High-resolution structure determination at 100kV enabled by new Falcon-C direct electron detector

Session

Poster Session Three

Authors

Adrian Koh (1), Wen Yang (1), Dimple Karia (1), Lingbo Yu (1), Jeffrey Lengyel (1), Abhay Kotecha (1)

Affiliations

1. Thermo Fisher Scientific

Keywords

Falcon, direct electron detector, Tundra, 100kV, TEM, single particle analysis, protein, structural biology, high-resolution.

Abstract text

Cryo-electron microscopy (cryoEM) has become an essential tool in structural biology for determining the 3D structure of macromolecular complexes. Cryo-TEMs with 300 kV have been the standard for high-resolution cryoEM single particle analysis (SPA) experiments since the early 2010s, delivering the highest-resolution protein structures. Recent advances in technology have shown that 200 kV Cryo-TEMs are also capable of delivering high-resolution structures with increased throughput, owing to the development of direct electron detectors and stable energy filters that produce high-quality images.

 

The high cost of ownership and operation of 300kV and 200kV microscopes may make them unaffordable for many laboratories and departments. As a result, the 100kV Tundra microscope was launched in 2020 to increase accessibility of cryoEM to a wider scientific community. Although originally designed as a screening instrument, the Tundra can also produce sub-4 Å resolution structures for larger and symmetric proteins.

 

We are now launching a direct electron detector, Falcon-C, for Tundra.
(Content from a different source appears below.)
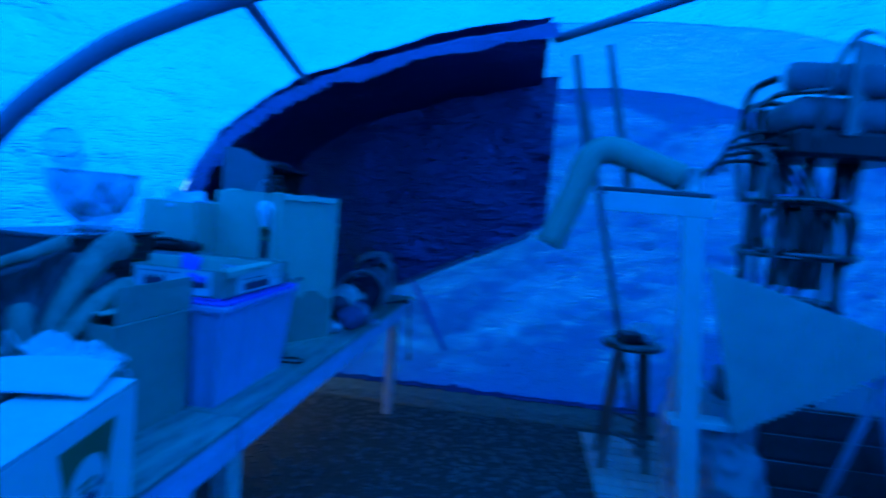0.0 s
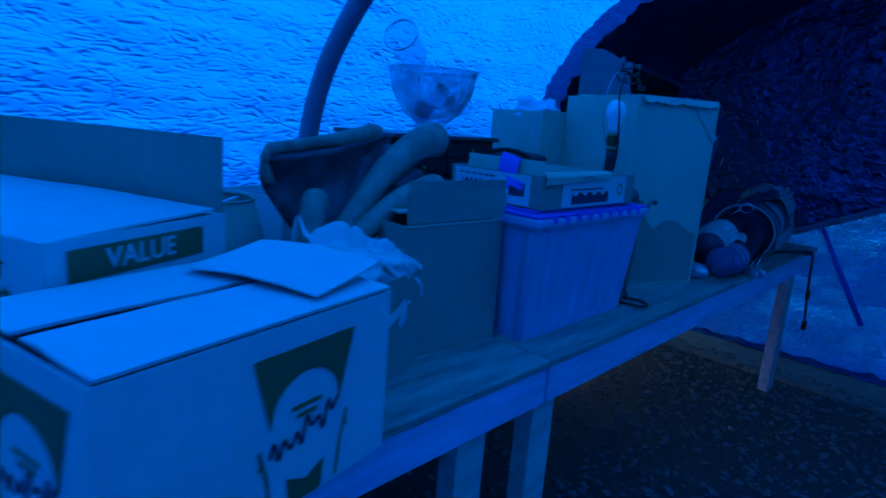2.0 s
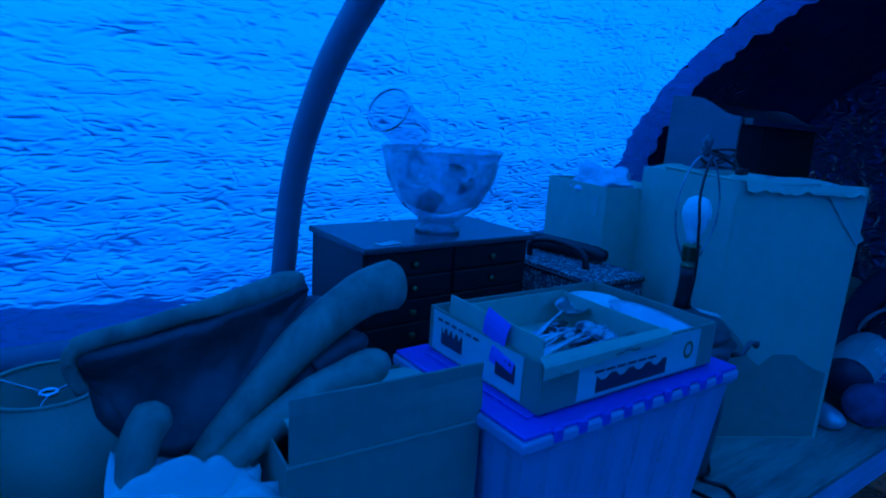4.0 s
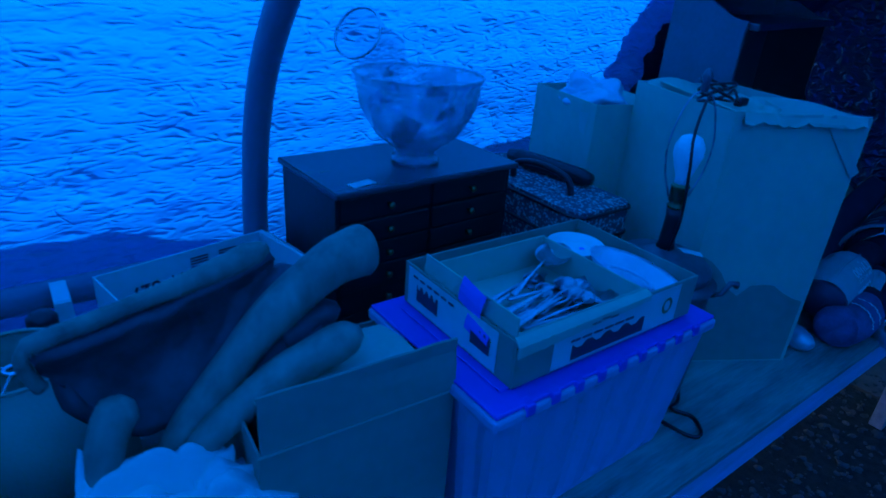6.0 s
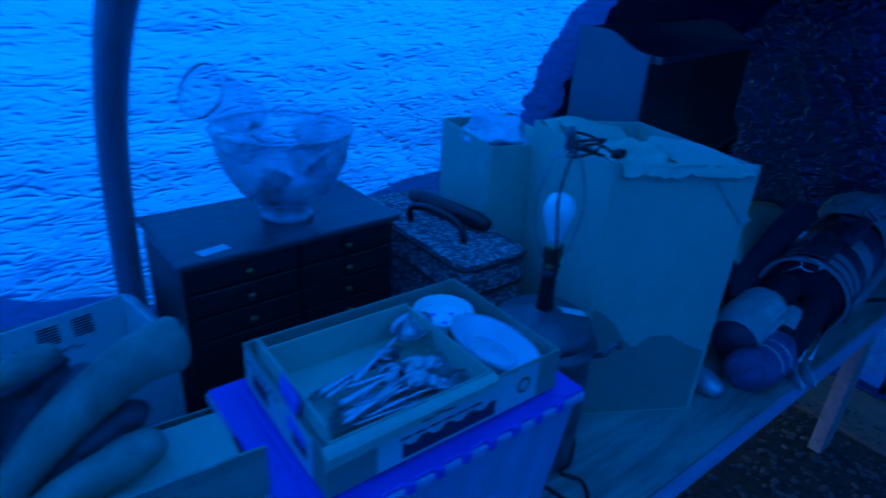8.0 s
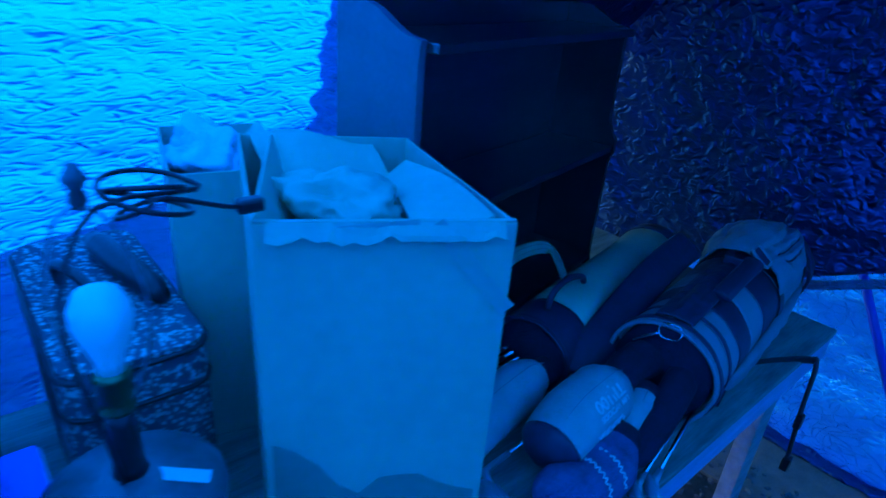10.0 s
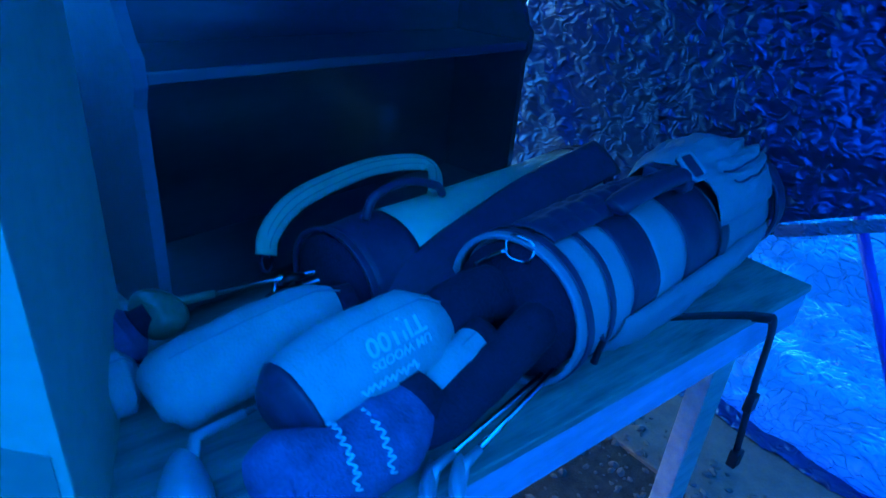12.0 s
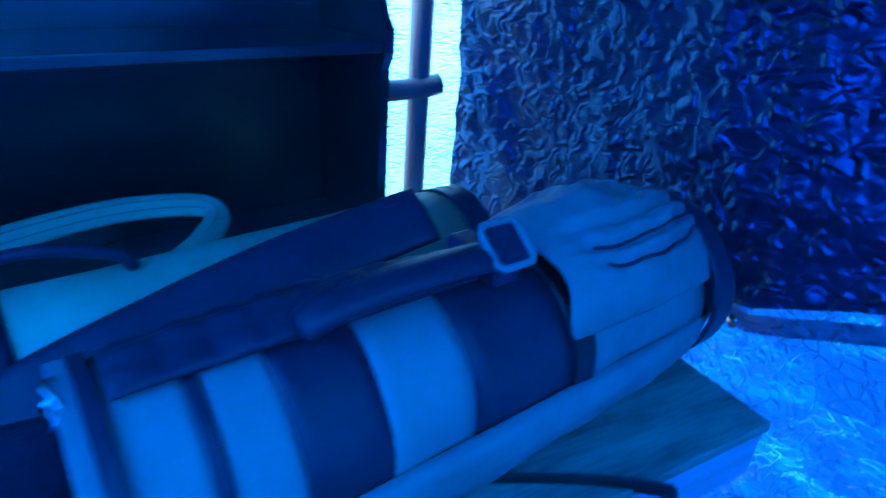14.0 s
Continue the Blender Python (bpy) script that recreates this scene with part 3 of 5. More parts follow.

This new detector will allow collection of higher resolution data that can directly lead to biological insights. Here, we present the first highest resolution structures of different proteins, ranging from highly symmetric to sub-100kDa asymmetric proteins from obtained from this 100 kV Tundra microscope equipped with the Falcon-C direct electron detector. These results demonstrate the potential for the Tundra microscope to deliver high-quality structures, making it a valuable tool for labs and departments that cannot afford the high cost of ownership and operation of 300kV and 200kV microscopes.